**MATERIAL**
[BEGIN]

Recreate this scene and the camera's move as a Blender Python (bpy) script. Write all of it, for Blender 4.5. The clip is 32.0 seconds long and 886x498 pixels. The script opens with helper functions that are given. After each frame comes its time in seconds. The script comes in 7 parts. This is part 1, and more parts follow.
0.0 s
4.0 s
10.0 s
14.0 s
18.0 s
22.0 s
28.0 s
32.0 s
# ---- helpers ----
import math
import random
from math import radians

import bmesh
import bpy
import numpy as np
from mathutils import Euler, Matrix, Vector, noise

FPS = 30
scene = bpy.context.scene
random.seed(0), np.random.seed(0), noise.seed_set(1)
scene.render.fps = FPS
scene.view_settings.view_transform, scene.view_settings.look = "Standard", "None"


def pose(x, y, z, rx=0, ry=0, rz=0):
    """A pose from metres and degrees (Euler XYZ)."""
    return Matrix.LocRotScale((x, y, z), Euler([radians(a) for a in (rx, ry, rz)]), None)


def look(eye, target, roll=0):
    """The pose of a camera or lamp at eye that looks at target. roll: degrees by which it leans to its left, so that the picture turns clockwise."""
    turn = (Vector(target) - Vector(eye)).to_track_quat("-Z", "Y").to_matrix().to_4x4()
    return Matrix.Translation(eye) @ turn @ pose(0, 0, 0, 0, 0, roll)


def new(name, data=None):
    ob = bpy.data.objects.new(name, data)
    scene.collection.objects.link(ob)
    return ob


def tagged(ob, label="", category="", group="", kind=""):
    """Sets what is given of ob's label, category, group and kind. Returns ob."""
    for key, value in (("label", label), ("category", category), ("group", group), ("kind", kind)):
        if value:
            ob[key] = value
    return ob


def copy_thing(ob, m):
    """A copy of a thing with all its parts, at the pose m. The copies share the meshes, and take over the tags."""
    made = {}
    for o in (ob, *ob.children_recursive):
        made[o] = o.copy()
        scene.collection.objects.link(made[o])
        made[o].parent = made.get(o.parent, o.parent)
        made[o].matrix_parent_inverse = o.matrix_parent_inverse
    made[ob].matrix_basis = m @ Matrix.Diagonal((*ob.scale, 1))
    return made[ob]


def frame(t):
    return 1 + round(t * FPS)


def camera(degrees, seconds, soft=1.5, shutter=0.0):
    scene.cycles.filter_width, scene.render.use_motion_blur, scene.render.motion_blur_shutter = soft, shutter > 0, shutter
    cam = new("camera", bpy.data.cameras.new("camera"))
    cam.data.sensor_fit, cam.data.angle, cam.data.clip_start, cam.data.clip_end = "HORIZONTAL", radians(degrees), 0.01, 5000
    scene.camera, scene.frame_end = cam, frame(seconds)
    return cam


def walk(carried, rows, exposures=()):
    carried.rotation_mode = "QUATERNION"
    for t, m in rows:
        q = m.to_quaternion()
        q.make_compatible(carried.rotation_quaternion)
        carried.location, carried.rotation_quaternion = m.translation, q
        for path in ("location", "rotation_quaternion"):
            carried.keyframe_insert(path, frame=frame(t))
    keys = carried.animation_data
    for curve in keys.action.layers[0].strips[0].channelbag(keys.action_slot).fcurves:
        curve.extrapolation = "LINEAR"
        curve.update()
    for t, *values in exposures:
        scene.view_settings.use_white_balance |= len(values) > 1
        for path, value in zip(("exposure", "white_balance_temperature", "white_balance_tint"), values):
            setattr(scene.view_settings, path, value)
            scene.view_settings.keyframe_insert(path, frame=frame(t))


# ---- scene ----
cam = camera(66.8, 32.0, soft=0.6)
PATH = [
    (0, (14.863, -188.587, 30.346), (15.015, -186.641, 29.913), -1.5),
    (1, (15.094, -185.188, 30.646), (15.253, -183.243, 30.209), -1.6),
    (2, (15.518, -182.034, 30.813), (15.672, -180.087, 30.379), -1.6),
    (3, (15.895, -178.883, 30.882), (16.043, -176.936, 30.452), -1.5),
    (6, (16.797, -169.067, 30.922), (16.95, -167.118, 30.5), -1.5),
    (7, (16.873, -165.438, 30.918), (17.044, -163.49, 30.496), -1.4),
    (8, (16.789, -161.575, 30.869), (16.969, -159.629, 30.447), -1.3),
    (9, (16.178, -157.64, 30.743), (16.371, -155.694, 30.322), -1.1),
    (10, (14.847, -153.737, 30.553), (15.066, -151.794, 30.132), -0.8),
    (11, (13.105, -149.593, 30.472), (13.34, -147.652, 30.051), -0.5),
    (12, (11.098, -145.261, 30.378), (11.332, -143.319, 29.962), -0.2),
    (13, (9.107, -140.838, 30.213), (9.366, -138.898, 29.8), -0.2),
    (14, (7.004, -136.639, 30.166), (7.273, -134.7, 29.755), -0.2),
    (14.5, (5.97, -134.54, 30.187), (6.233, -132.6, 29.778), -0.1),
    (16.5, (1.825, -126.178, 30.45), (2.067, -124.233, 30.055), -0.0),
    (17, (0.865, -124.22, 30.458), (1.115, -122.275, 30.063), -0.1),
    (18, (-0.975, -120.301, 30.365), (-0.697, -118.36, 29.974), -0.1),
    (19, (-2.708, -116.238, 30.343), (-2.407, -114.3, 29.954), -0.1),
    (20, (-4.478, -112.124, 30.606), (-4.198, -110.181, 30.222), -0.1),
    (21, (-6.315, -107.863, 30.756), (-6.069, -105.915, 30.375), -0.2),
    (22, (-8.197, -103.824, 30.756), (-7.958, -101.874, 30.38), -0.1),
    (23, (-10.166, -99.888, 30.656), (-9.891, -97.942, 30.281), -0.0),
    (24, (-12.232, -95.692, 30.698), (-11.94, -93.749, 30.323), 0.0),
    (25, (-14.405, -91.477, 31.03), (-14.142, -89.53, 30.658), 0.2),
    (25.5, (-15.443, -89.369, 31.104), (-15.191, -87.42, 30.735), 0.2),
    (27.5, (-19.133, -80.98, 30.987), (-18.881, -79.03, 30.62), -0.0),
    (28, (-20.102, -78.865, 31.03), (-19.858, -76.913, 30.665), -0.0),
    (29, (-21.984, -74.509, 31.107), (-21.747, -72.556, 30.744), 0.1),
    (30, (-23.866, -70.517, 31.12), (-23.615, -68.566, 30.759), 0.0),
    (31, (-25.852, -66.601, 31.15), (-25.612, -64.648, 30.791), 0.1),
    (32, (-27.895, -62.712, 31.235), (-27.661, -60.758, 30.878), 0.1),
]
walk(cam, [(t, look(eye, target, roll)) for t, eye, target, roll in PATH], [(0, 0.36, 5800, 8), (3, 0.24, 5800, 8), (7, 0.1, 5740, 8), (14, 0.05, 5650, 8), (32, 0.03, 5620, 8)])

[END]
[BEGIN]

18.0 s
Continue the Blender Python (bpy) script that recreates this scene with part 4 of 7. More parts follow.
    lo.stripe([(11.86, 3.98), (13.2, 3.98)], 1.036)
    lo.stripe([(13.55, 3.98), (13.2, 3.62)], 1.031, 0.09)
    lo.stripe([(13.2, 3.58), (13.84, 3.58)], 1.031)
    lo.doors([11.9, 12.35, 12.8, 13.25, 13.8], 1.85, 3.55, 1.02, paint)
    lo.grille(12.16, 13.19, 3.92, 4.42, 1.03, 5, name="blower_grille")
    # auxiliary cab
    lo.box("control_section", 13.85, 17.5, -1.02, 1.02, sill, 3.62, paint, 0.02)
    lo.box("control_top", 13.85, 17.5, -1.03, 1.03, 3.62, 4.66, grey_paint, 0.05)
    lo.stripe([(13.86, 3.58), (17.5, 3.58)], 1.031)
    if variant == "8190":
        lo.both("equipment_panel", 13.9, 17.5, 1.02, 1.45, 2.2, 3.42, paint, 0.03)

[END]
[BEGIN]

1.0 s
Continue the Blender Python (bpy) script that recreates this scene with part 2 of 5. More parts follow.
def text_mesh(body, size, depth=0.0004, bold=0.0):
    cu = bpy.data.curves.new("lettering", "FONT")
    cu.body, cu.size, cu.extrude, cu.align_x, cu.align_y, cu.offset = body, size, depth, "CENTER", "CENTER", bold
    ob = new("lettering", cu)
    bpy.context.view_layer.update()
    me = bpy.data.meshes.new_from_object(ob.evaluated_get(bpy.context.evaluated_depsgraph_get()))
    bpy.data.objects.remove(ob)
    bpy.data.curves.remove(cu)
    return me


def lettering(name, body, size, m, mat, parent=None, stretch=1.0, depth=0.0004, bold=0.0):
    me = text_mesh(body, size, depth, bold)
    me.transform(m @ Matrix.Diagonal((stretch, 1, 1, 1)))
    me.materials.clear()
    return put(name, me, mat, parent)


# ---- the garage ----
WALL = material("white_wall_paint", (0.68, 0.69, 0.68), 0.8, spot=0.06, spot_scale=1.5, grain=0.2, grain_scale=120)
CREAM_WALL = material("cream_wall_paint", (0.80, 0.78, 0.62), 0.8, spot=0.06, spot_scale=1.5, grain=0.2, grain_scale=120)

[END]

**SET TASK**
Within the listing above, extract exactly the lines from the line with "made[o].parent = made.get(o.parent, o.parent)" to the line with "curve.update()", the two named lines included, and no others.

**THE COMPLETED TASK**
        made[o].parent = made.get(o.parent, o.parent)
        made[o].matrix_parent_inverse = o.matrix_parent_inverse
    made[ob].matrix_basis = m @ Matrix.Diagonal((*ob.scale, 1))
    return made[ob]


def frame(t):
    return 1 + round(t * FPS)


def camera(degrees, seconds, soft=1.5, shutter=0.0):
    scene.cycles.filter_width, scene.render.use_motion_blur, scene.render.motion_blur_shutter = soft, shutter > 0, shutter
    cam = new("camera", bpy.data.cameras.new("camera"))
    cam.data.sensor_fit, cam.data.angle, cam.data.clip_start, cam.data.clip_end = "HORIZONTAL", radians(degrees), 0.01, 5000
    scene.camera, scene.frame_end = cam, frame(seconds)
    return cam


def walk(carried, rows, exposures=()):
    carried.rotation_mode = "QUATERNION"
    for t, m in rows:
        q = m.to_quaternion()
        q.make_compatible(carried.rotation_quaternion)
        carried.location, carried.rotation_quaternion = m.translation, q
        for path in ("location", "rotation_quaternion"):
            carried.keyframe_insert(path, frame=frame(t))
    keys = carried.animation_data
    for curve in keys.action.layers[0].strips[0].channelbag(keys.action_slot).fcurves:
        curve.extrapolation = "LINEAR"
        curve.update()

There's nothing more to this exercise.